Every once in awhile, something really gets my attention and makes me want to write. Sometimes, I have brilliant ideas in the most inconvenient places. The stairwells, the car, my bed...places that I will never write them down, and most likely never remember them, so they will never come to fruition. I decided to subscribe to some writing prompt sites, to see if that might help spark some writing genius, or at least get me writing more often. I don't promise daily blogs; I barely manage a daily shower. I would, however, like to write more often, so here goes.
Today's writing prompt was "be", or "just be"...so here goes.

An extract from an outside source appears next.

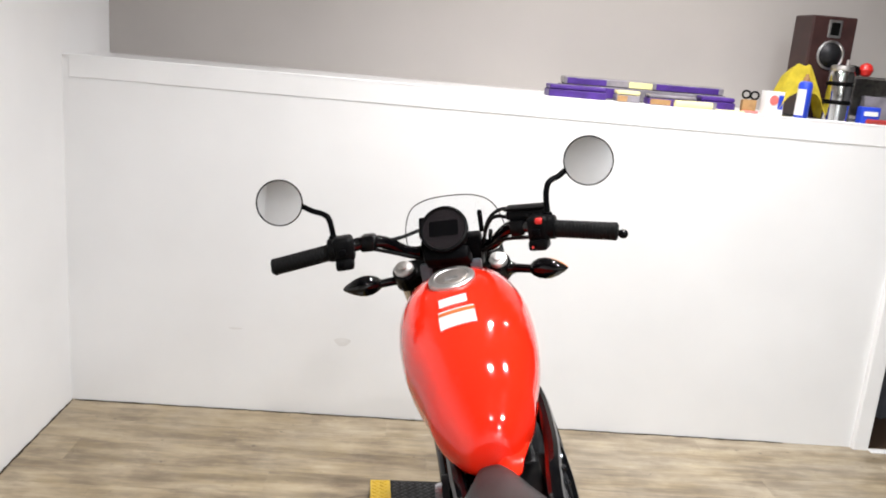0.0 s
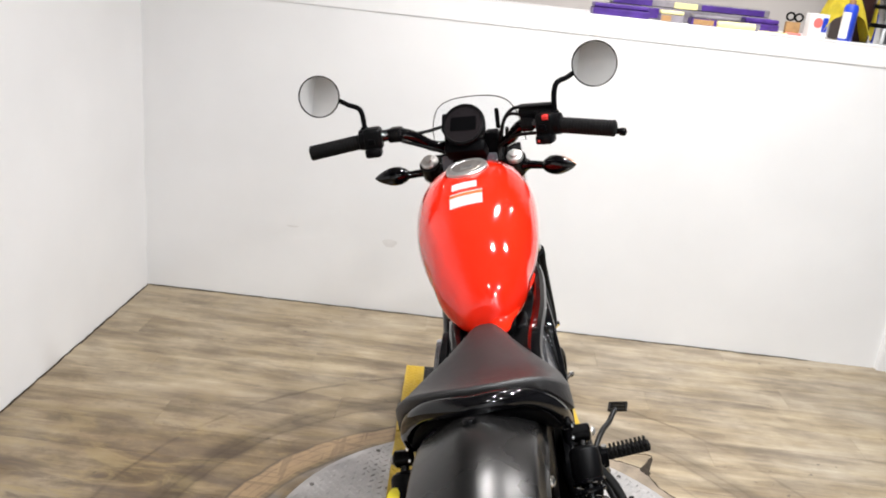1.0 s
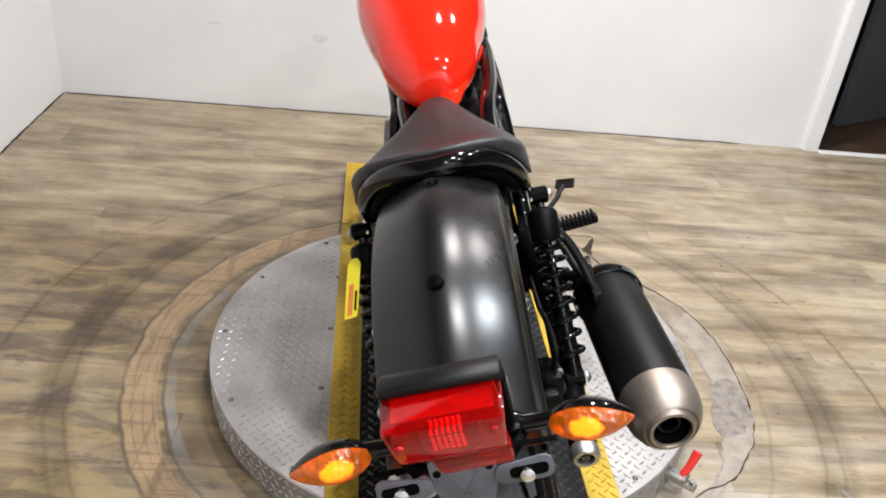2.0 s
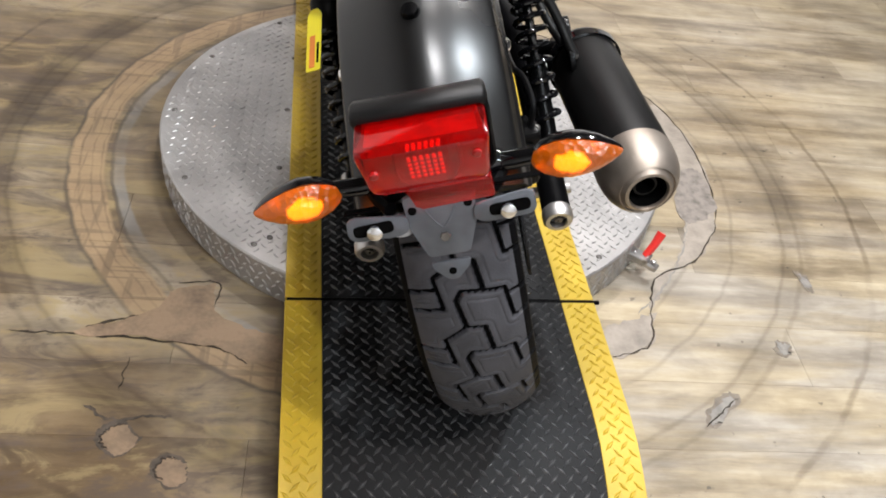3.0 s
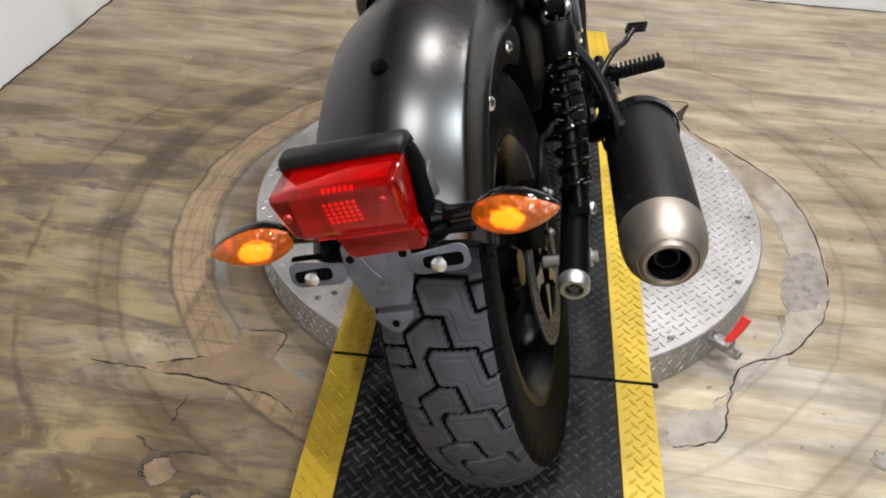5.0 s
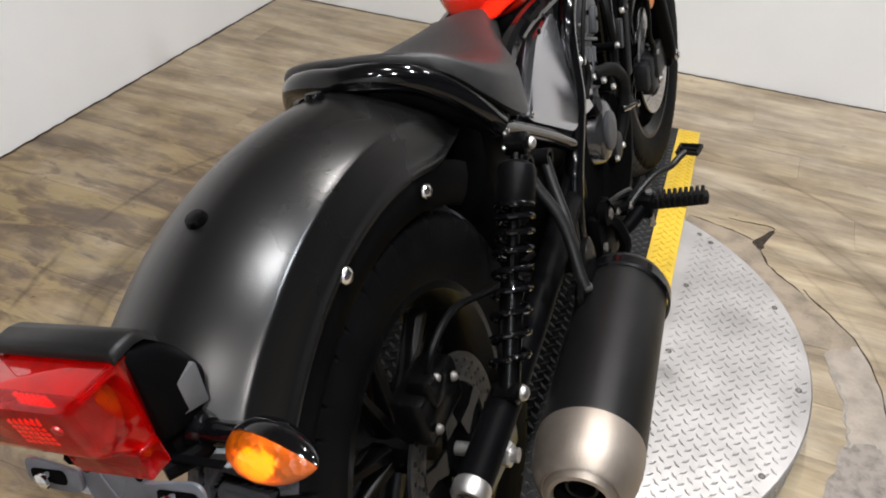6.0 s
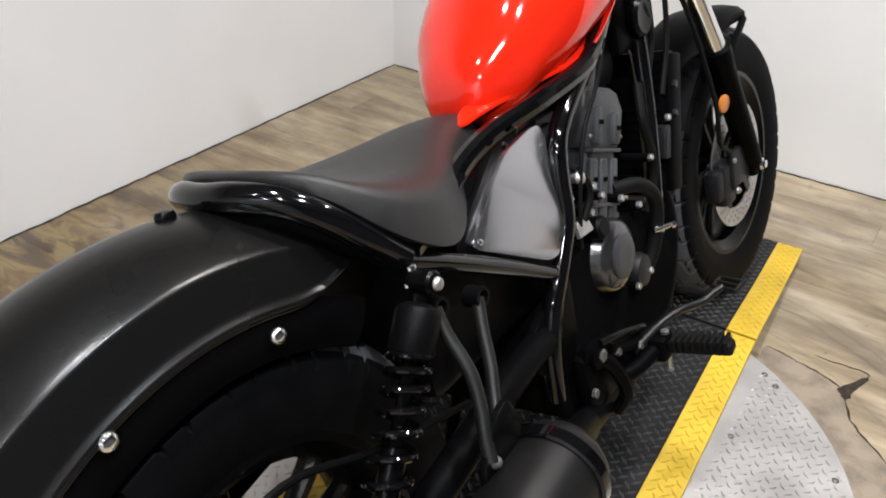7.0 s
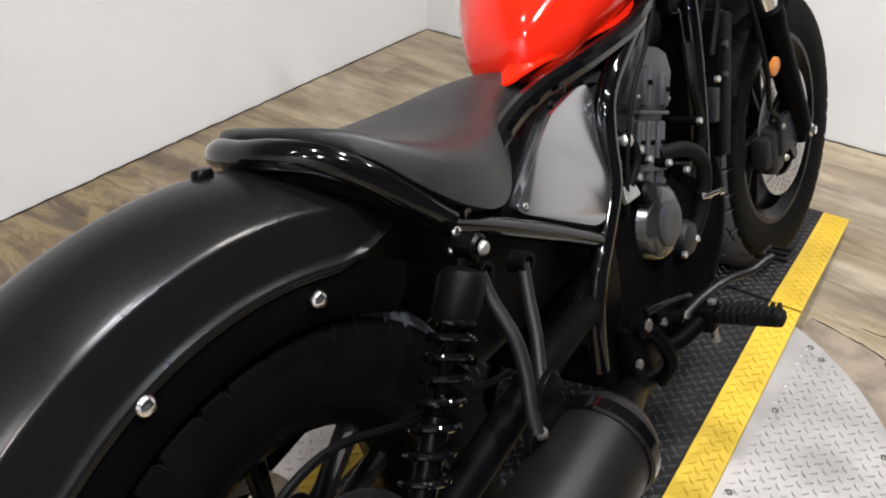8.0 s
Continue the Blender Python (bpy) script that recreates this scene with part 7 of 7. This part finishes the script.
rounded_box(bm, (-0.062, -0.012, -0.03), (-0.048, 0.040, -0.005), 0.005, G, 2)
bpart("instrument_mount", bm, "satin_black", gauge, "", BAR)
bm = bmesh.new()
rounded_box(bm, (-0.060, 1.02, 0.850), (0.060, 1.13, 0.925), 0.02, I4, 2)
bpart("headlamp_bracket", bm, "satin_black", None, "black bracket behind the instrument", BAR)
bm = bmesh.new()
for s, z in ((-1, 0.935), (1, 0.935)):
    rounded_box(bm, (s * 0.055 - 0.012, 0.968, z - 0.02), (s * 0.055 + 0.012, 0.985, z + 0.02), 0.004, I4)
bpart("clamp_cover", bm, "bracket", None, "grey clamp cover", BAR)
# clear fly screen
bm = bmesh.new()
outer = [(-0.118, 0.955), (-0.112, 1.01), (-0.092, 1.055), (-0.055, 1.074), (0.0, 1.078), (0.055, 1.074), (0.092, 1.055), (0.112, 1.01), (0.118, 0.955)]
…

Don't grow up too fast. Just be 7 for awhile. Play puppies and make signs for your bedroom door that say "Keap Oot". Do a forward roll to get from one place to another instead of walking. Paint your toenails red with blue polka dots and think it's the most beautiful design that anyone has ever invented. Skip a shower so you smell like sweat and dirt for one day. Laugh your absurd little laugh for no particular reason even though I just told you it was time to quiet down. Just be.
Don't worry about what you want to be when you grow up - just be exactly who you want to be right now. A budding gymnast, an artist, an ice skating construction worker, horseback champion, a farmer, puppy trainer extraordinaire! Think less about the things you possess or wish to possess and how to be successful later in life so that you can have more things, and think more about how to build a rocket launcher from all of the things you find in your playroom. Just be.
Be funny, be sweet, be sassy, be bitter. Be cranky, be sleepy, be silly, be serious. Be helpful, be kind, be excited, be cautious. Be whatever it is you want to be right now. But just be.
Very soon, it will be time to be an adult. You will have to be serious when your heart wants to laugh. You will need to be helpful when you want to be selfish. You will need to be calm when your body wants to run. For now, I hope you'll be 7, and be whatever you want to be.